Art in a STEM World
The STEM movement has done a lot of good to bring women into fields that are traditionally male dominated, but I want to tell a story about my personal experience with the movement and what I perceive as its drawbacks.
It’s great to want women to succeed in STEM and I 100% support that. However, in my experience, STEM is often pushed as the only legitimate career path, at the expense of traditionally feminine lines of work. Pushing women into one line of work or another is never the solution—we should be trying to get rid of gender roles in the workplace altogether, and allow individuals to pursue whatever it is that they are passionate about.
Movements like the STEM movement always grow and change, but sometimes they are misinterpreted or watered down to a different message altogether. I became aware of the STEM movement in high school and started internalizing its message then. However, the message I was receiving wasn’t “women should be able to go into STEM if they like it and want to” but rather “women, if they are good at it, must go into STEM”.
I have always been a creative person at heart. While I’m good at ‘playing school’ and have the tenacity to get by in most subjects, that doesn’t mean I enjoy them. When I was growing up, if asked the infamous question, “What school subject is your favorite?”, I would always shrug, even when the voice inside me whispered “art”. By the time I got to college, I had been telling myself for years that I couldn’t go into a creative field because an art major wasn’t ‘academic enough’. I felt that I had the responsibility to pursue a career in STEM because I was good at it, despite my lack of interest. So, first quarter freshman year, I signed up for an intro class in computer science.

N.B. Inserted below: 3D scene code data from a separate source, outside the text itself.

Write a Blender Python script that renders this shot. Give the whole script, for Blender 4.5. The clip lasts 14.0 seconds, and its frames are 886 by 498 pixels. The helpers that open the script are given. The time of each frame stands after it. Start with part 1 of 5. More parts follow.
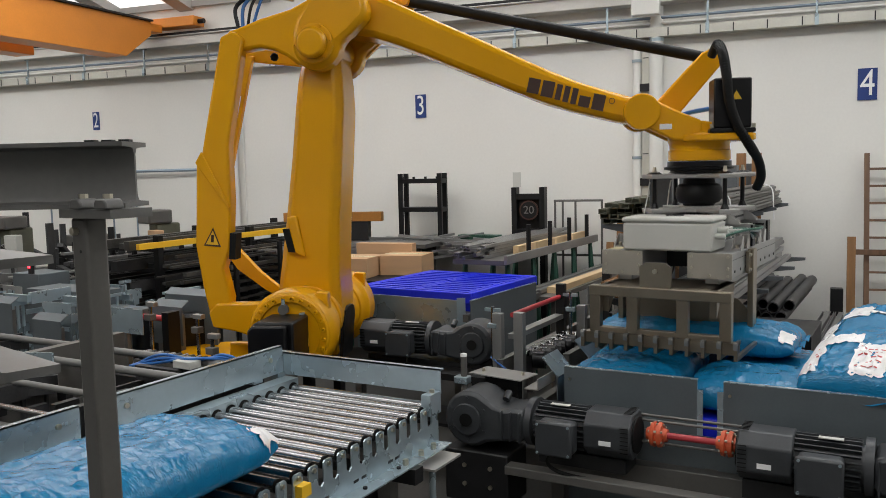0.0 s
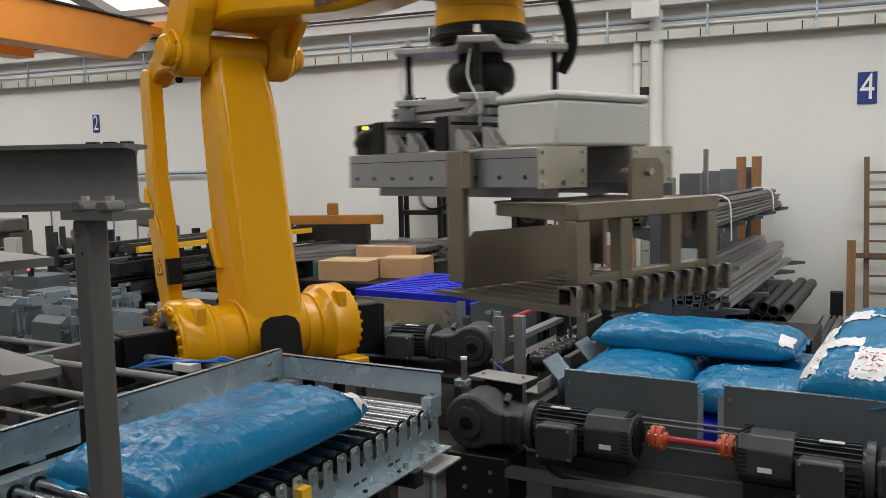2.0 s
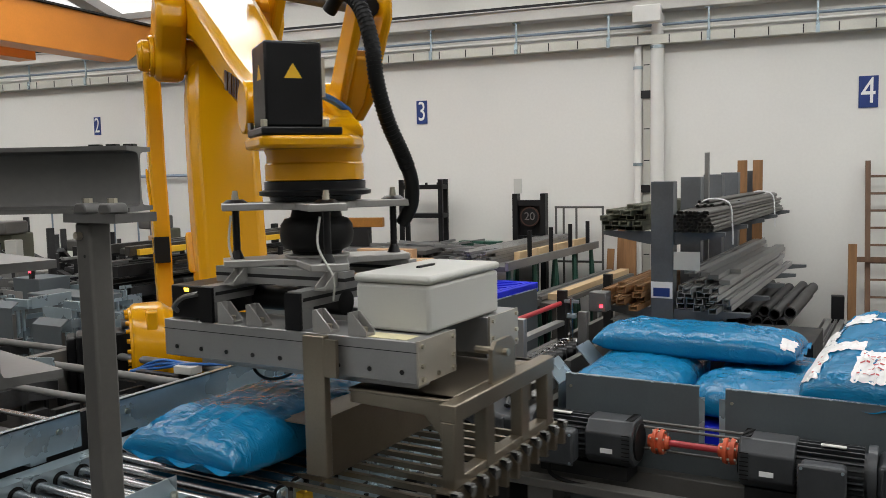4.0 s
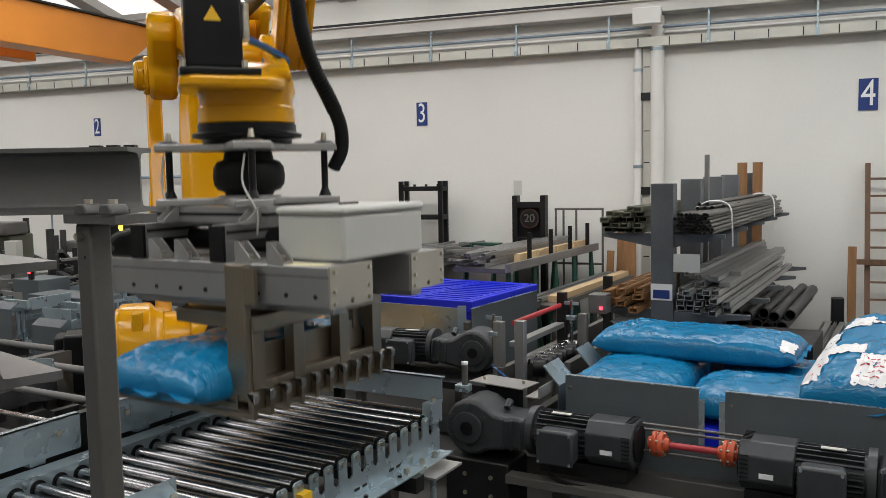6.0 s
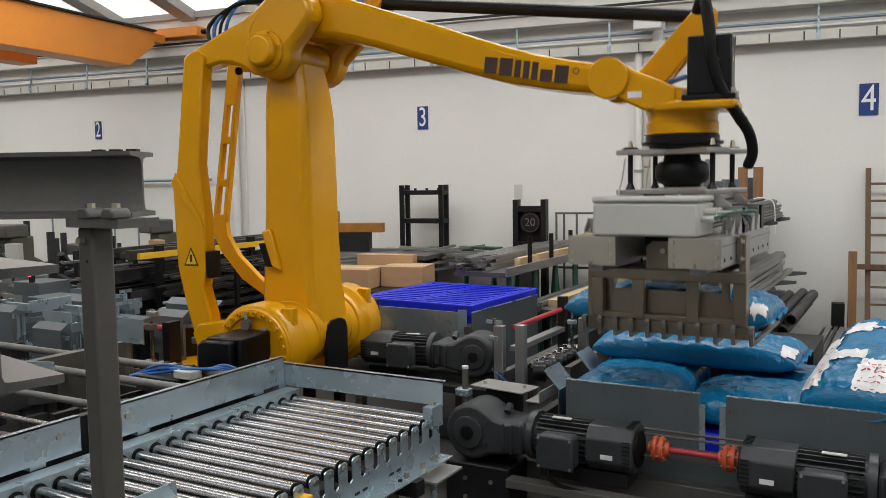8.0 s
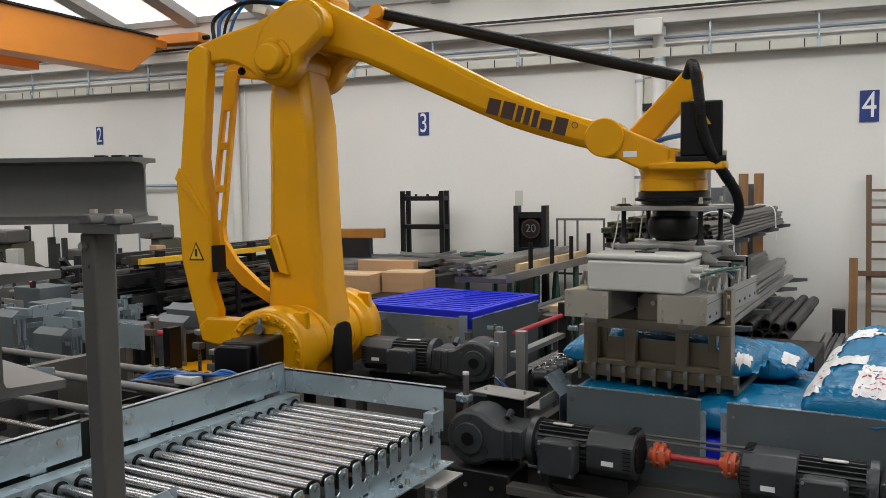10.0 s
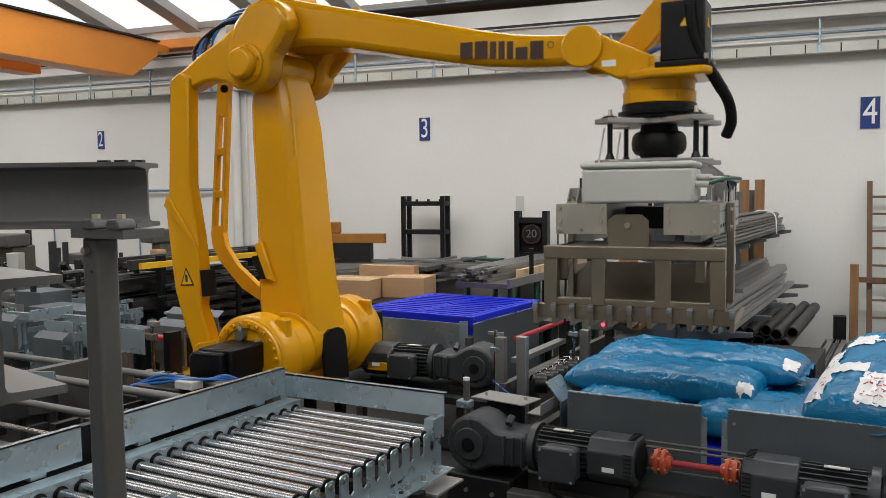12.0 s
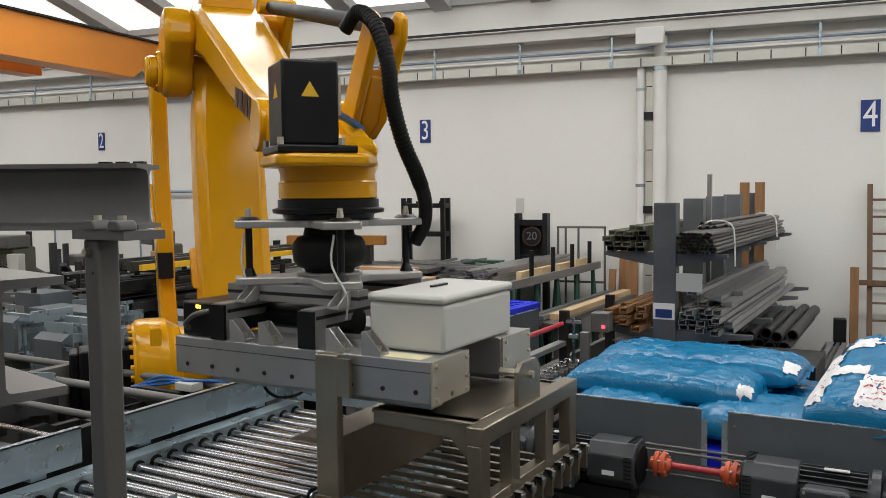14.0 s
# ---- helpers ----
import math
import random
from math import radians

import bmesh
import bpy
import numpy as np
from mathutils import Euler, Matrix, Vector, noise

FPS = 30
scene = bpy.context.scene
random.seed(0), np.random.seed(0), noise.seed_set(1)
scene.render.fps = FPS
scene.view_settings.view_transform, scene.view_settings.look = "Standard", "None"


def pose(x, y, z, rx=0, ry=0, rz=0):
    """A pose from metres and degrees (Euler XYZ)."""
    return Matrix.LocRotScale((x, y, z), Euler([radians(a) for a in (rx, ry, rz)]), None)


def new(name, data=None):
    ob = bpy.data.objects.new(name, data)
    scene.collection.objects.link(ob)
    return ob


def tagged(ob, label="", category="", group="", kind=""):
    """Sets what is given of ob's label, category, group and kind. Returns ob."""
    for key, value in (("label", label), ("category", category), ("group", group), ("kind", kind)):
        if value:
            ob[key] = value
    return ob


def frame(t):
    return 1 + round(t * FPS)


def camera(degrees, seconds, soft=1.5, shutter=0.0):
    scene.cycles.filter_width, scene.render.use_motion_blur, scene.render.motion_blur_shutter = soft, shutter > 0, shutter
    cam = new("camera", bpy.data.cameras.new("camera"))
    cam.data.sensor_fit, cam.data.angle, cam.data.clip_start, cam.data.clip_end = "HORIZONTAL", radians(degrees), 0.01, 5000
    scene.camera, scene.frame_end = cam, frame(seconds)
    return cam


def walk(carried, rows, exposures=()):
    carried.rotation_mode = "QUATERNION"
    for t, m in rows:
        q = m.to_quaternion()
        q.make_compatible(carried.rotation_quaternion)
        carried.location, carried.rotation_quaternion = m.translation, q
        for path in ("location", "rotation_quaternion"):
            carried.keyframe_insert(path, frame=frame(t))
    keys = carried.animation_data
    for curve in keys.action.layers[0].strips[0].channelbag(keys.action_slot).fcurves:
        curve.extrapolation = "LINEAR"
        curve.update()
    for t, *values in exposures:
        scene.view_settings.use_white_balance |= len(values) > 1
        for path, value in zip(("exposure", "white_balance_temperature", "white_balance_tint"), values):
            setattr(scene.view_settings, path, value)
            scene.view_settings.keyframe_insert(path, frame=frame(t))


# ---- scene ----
cam = camera(55.24, 14.0, soft=0.6, shutter=0.4)


def gaze(x, y, z, yaw, tilt, roll):
    """A level camera turned yaw to its left, tilted down and rolled, in degrees."""
    return Matrix.Translation((x, y, z)) @ pose(0, 0, 0, 0, 0, yaw) @ pose(0, 0, 0, 90 - tilt, 0, 0) @ pose(0, 0, 0, 0, 0, roll)


PATH = [
    (0.0, 0.011, 0.003, 1.863, 29.53, 5.51, -1.34), (0.5, 0.008, 0.004, 1.862, 29.51, 5.38, -1.33),
    (1.0, 0.008, 0.004, 1.862, 29.51, 5.33, -1.30), (1.5, 0.008, 0.004, 1.862, 29.51, 5.33, -1.27),
    (2.0, 0.006, 0.003, 1.862, 29.49, 5.30, -1.26), (2.5, 0.004, 0.003, 1.862, 29.49, 5.21, -1.22),
    (3.0, 0.003, 0.003, 1.862, 29.50, 5.16, -1.20), (5.5, -0.001, 0.003, 1.862, 29.51, 5.00, -1.08),
    (6.0, -0.001, 0.003, 1.862, 29.49, 4.98, -1.05), (6.5, -0.001, 0.002, 1.862, 29.50, 4.97, -1.03),
    (7.0, -0.001, 0.002, 1.862, 29.50, 4.86, -1.02), (7.5, -0.001, 0.001, 1.863, 29.51, 4.78, -0.97),
    (8.0, -0.003, 0.001, 1.864, 29.50, 4.73, -0.91), (10.5, -0.004, -0.002, 1.865, 29.54, 4.21, -0.78),
    (11.0, -0.005, -0.002, 1.866, 29.54, 4.09, -0.71), (11.5, -0.007, -0.002, 1.866, 29.53, 3.99, -0.70),
    (12.0, -0.007, -0.003, 1.866, 29.55, 3.99, -0.66), (12.5, -0.007, -0.003, 1.866, 29.55, 3.99, -0.64),
    (13.0, -0.009, -0.003, 1.865, 29.53, 3.98, -0.61), (13.5, -0.008, -0.004, 1.866, 29.54, 3.93, -0.55),
    (14.0, -0.007, -0.005, 1.866, 29.56, 3.85, -0.55),
]
walk(cam, [(t, gaze(*row)) for t, *row in PATH])

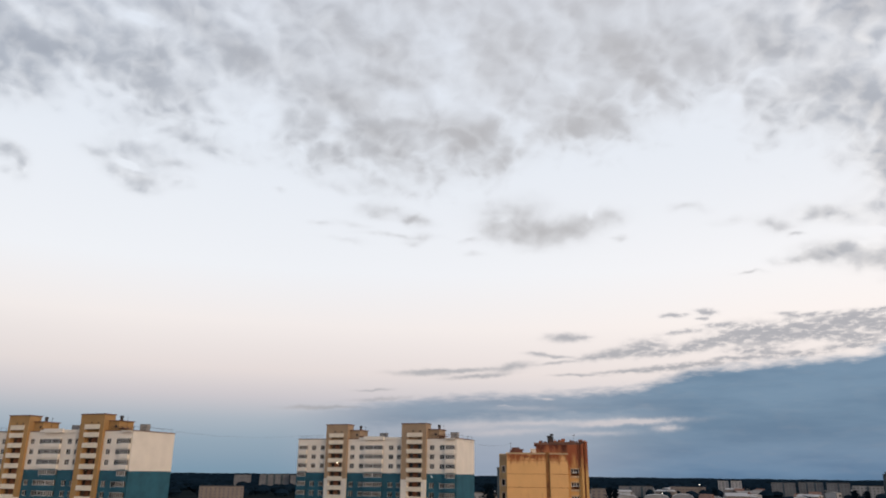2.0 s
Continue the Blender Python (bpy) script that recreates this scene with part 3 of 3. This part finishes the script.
def put_window(house, x0, x1, z0, z1, y, lights, frame_mat=None):
    frame_mat = frame_mat or FRAME
    key = (round(x1 - x0, 2), round(z1 - z0, 2), lights, frame_mat.name)
    if key not in WIN:
        WIN[key] = window_meshes(x1 - x0, z1 - z0, lights, frame_mat)
    w = part("window", WIN[key][0], FRAME, house, at=(x0, y, z0))
    part("pane", WIN[key][1], GLASS, w)
    return w


def apartment_house(m, label, tower_mat, tower_low, lit):
    house = thing("apartment_building", m, label, "building", "panel apartment buildings")
    # facade stretches between the stair towers
    stretches = [(0.0, 10.9), (18.7, 37.9), (46.2, 56.0)]
    for z0, z1, mat, name in ((0.0, SEAM, TEAL, "lower_wall"), (SEAM, ROOF, WHITE, "upper_wall")):
        hz = [(r - 0.75, r + 0.75) for r in ROWS if z0 < r < z1]
        for a, b in stretches:
            hx = [h for h in WINDOWS if a <= h[0] and h[1] <= b]
            part(name, pierced(bmesh.new(), a, b, z0, z1, hx, hz), mat, house)
        bm = bmesh.new()
        for ps in (((0, 0), (0, DEEP)), ((LONG, DEEP), (LONG, 0)), ((0, DEEP), (LONG, DEEP))):
            (ax, ay), (bx, by) = ps
            bm.faces.new([bm.verts.new(p) for p in ((ax, ay, z0), (bx, by, z0), (bx, by, z1), (ax, ay, z1))])
        part("end_wall", bm, mat, house)
    part("roof", boxes((0.02, 0.02, ROOF - 0.5, LONG - 0.02, DEEP - 0.02, ROOF - 0.3)), ROOFING, house, "dark bitumen roof")
    part("coping", boxes((-0.12, -0.12, ROOF, 10.9, 0.25, ROOF + 0.22), (18.7, -0.12, ROOF, 37.9, 0.25, ROOF + 0.22), (46.2, -0.12, ROOF, LONG + 0.12, 0.25, ROOF + 0.22),
                         (LONG - 0.25, 0.25, ROOF, LONG + 0.12, DEEP + 0.12, ROOF + 0.22), (-0.12, 0.25, ROOF, 0.25, DEEP + 0.12, ROOF + 0.22), (0.25, DEEP - 0.25, ROOF, LONG - 0.25, DEEP + 0.12, ROOF + 0.22)), COPING, house, "rusty sheet-metal parapet coping")
    part("raised_parapet", boxes((22.6, -0.15, ROOF - 0.3, 37.9, 0.28, ROOF + 0.5), (24.6, -0.75, ROOF - 0.3, 31.6, -0.15, ROOF + 0.78)), WHITE, house, "white raised parapet over the bay")
    part("raised_parapet", boxes((52.4, -0.75, ROOF - 0.3, 55.7, -0.15, ROOF + 0.12)), WHITE, house)
    for r in ROWS:
        for a, b in WINDOWS:
            put_window(house, a, b, r - 0.75, r + 0.75, 0.16, 2)
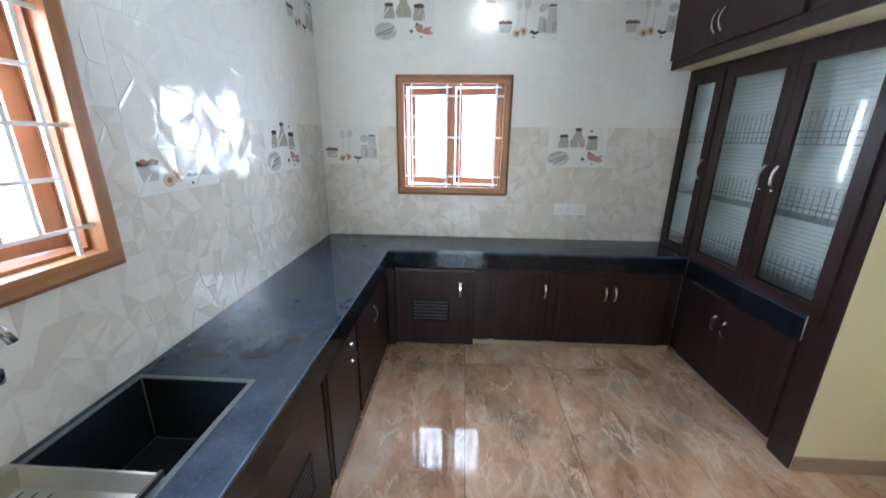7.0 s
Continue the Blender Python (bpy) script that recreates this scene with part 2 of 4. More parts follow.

Computer science was a STEM field that I had no prior experience with, so I thought maybe I would enjoy it more than the other STEM fields I had already tried. I told myself that computer science was ‘creative enough’ and because I got to build things maybe I could trick myself into being happy with it. It took me two years to come to terms with the fact that computer science wasn’t creative enough for me after all. STEM without art wouldn’t give me a satisfying career.
It took a lot of courage for me to switch majors. I applied to the graphic design major at Western without a backup plan and got really, really lucky that it worked out. Getting into the design major changed my outlook on college entirely. It’s not because design is less work—I’m even more likely to pull all-nighters working on projects now than I was as computer science major. However, because I am now passionate about my work, it’s not as stressful anymore. I don’t get burned out the way I used to; when I would tell myself to just keep my head down and not think about it. And that means that I can put even more effort into what I’m learning.
I chose design for a lot of reasons: it’s one of the most applicable art degrees, it’s got tons of subfields, and it can pair very well with computer science. After getting into the design major I continued taking computer science classes and completed a minor in it. My goal was never to quit computer science altogether—coding is still something I enjoy—but rather to find a way to incorporate art with it. By getting a degree in design I now have the ability to do that, by pursuing a career in UX Design, UI Design, or front-end development.
STEM isn’t the be-all end-all academic field, and shouldn’t be treated as such. And while I have found a way to combine STEM with the arts in my life, I don’t want “STEAM is the answer” to be the takeaway from this story. STEAM—being STEM with art—is definitely an improvement, but I’ll say it again—pushing any one field over others as the ‘only legitimate option’ alienates people who have passions elsewhere. Pushing STEM, a traditionally male field, over arts and other women-dominated fields, like literature or nursing, just enforces the idea that women should be more like men to compete in a “man’s world”. We should instead strive for a society that respects all fields of work, where everyone can pursue their passions regardless of gender.